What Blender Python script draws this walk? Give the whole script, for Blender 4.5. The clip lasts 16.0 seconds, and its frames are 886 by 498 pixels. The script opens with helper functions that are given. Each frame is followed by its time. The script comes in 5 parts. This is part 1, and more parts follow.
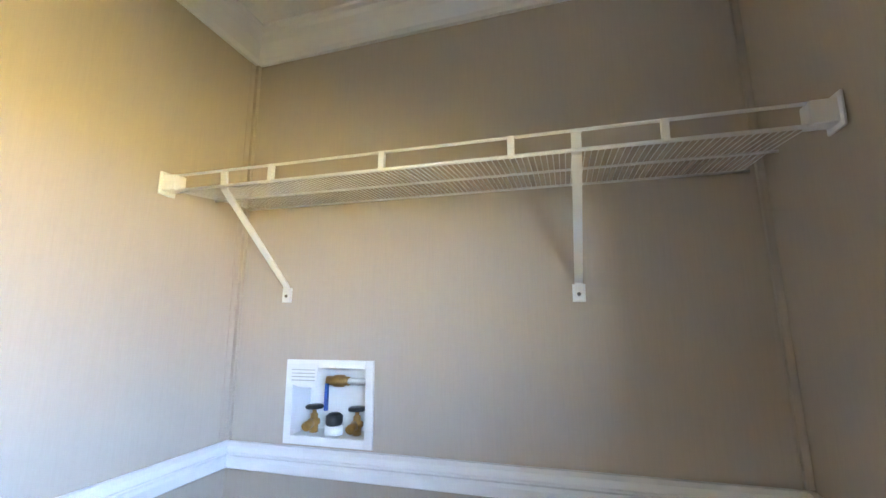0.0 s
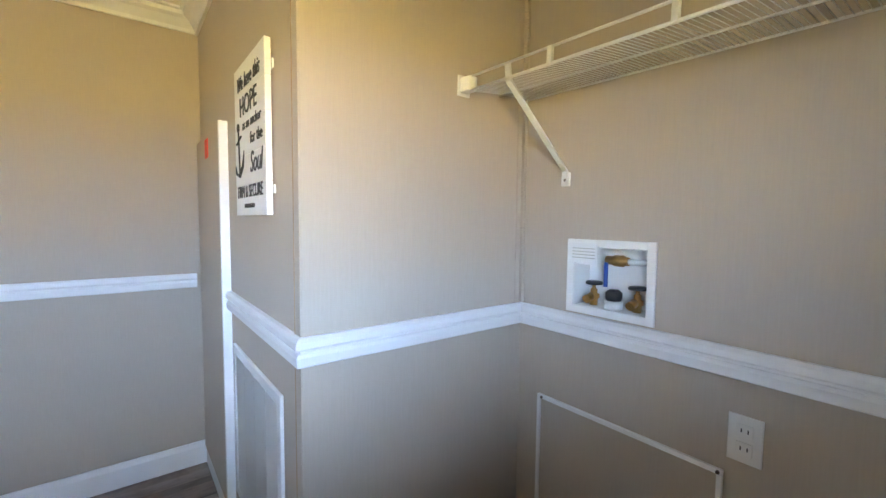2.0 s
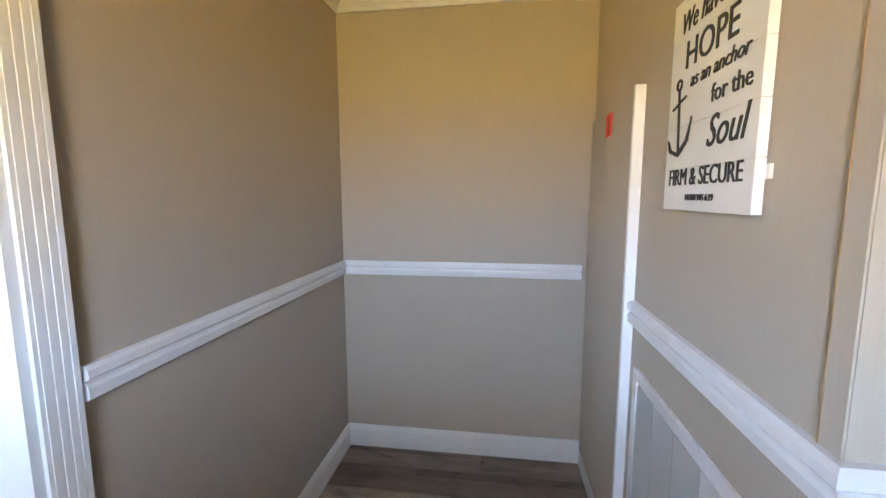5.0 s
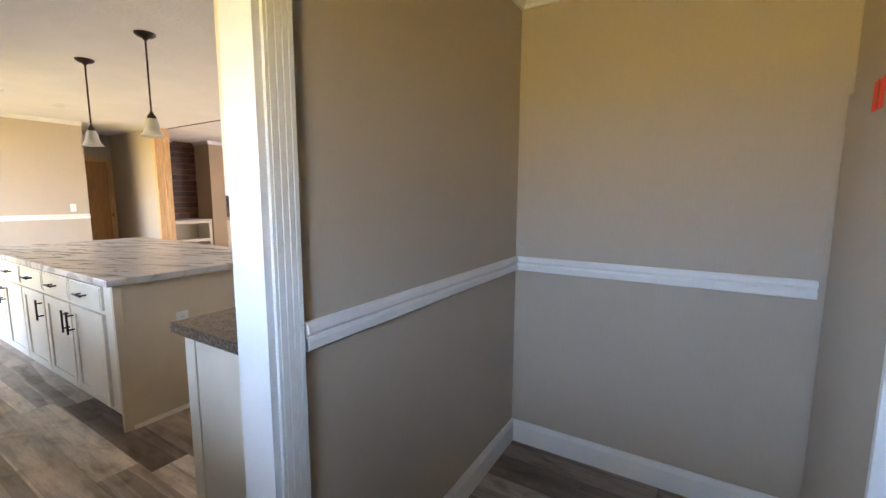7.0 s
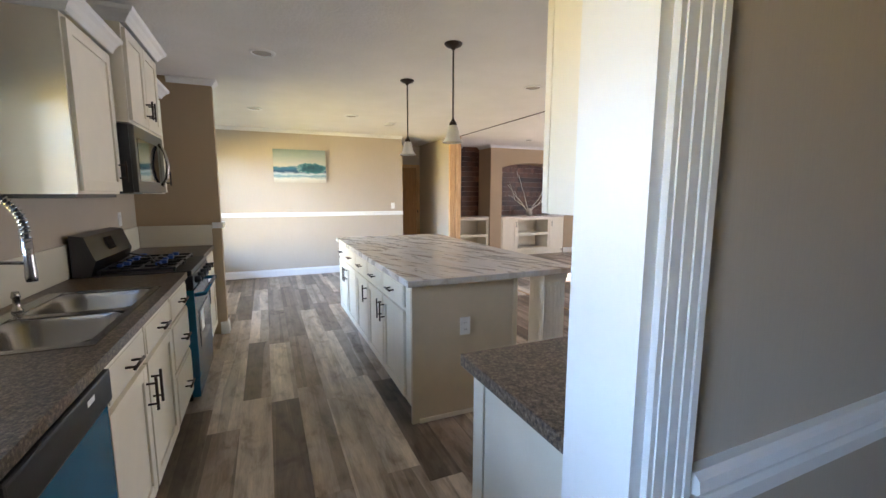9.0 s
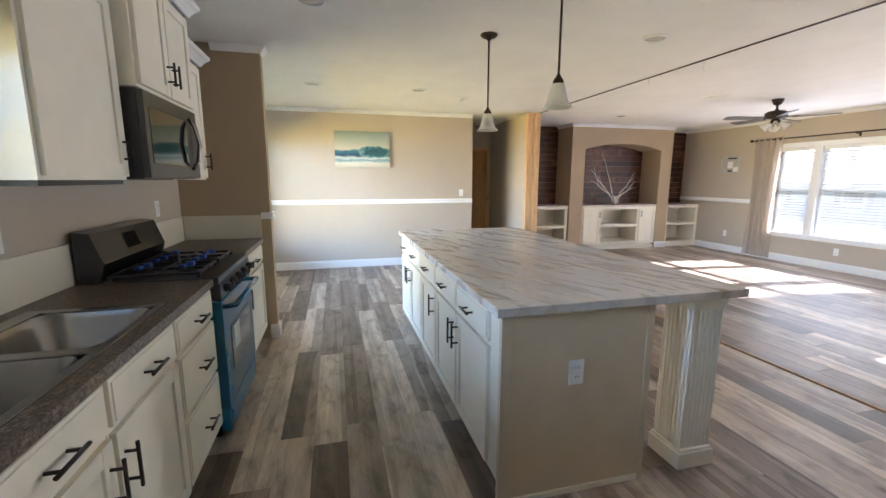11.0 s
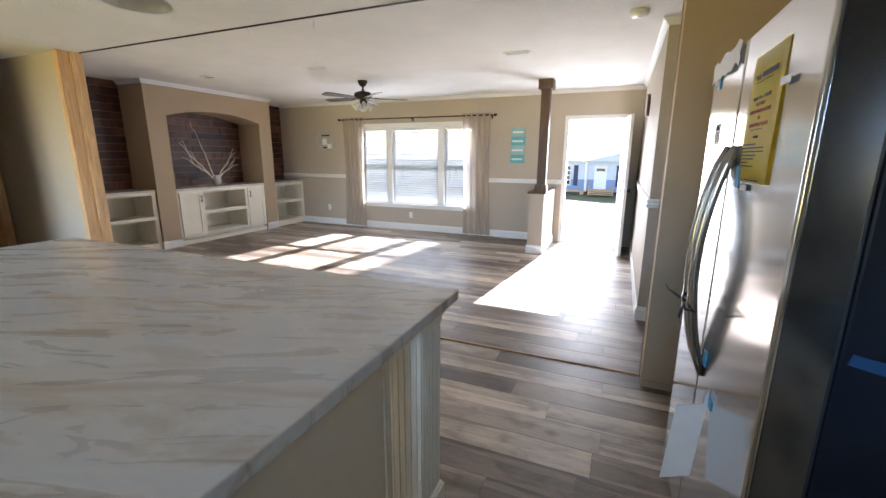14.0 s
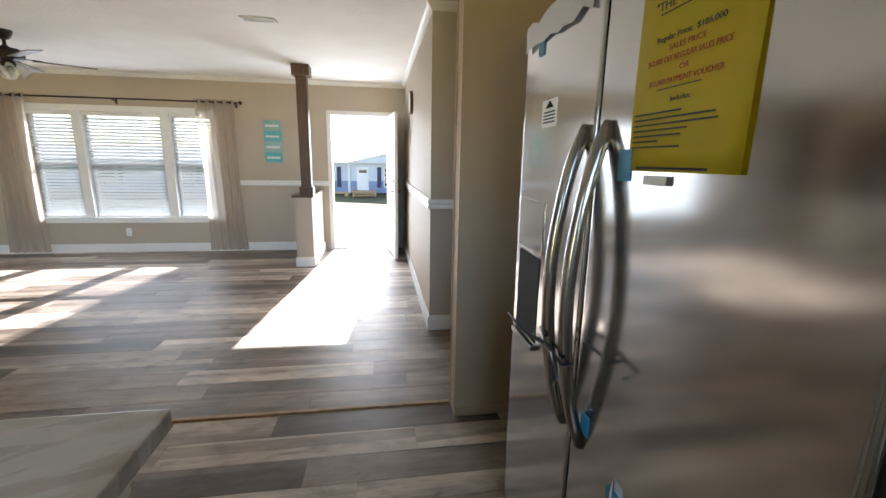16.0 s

────────────────

Job
Each line above is to be copied verbatim. Drop any image from the copy.

Solution to the problem
What Blender Python script draws this walk? Give the whole script, for Blender 4.5. The clip lasts 16.0 seconds, and its frames are 886 by 498 pixels. The script opens with helper functions that are given. Each frame is followed by its time. The script comes in 5 parts. This is part 1, and more parts follow.
0.0 s
2.0 s
5.0 s
7.0 s
9.0 s
11.0 s
14.0 s
16.0 s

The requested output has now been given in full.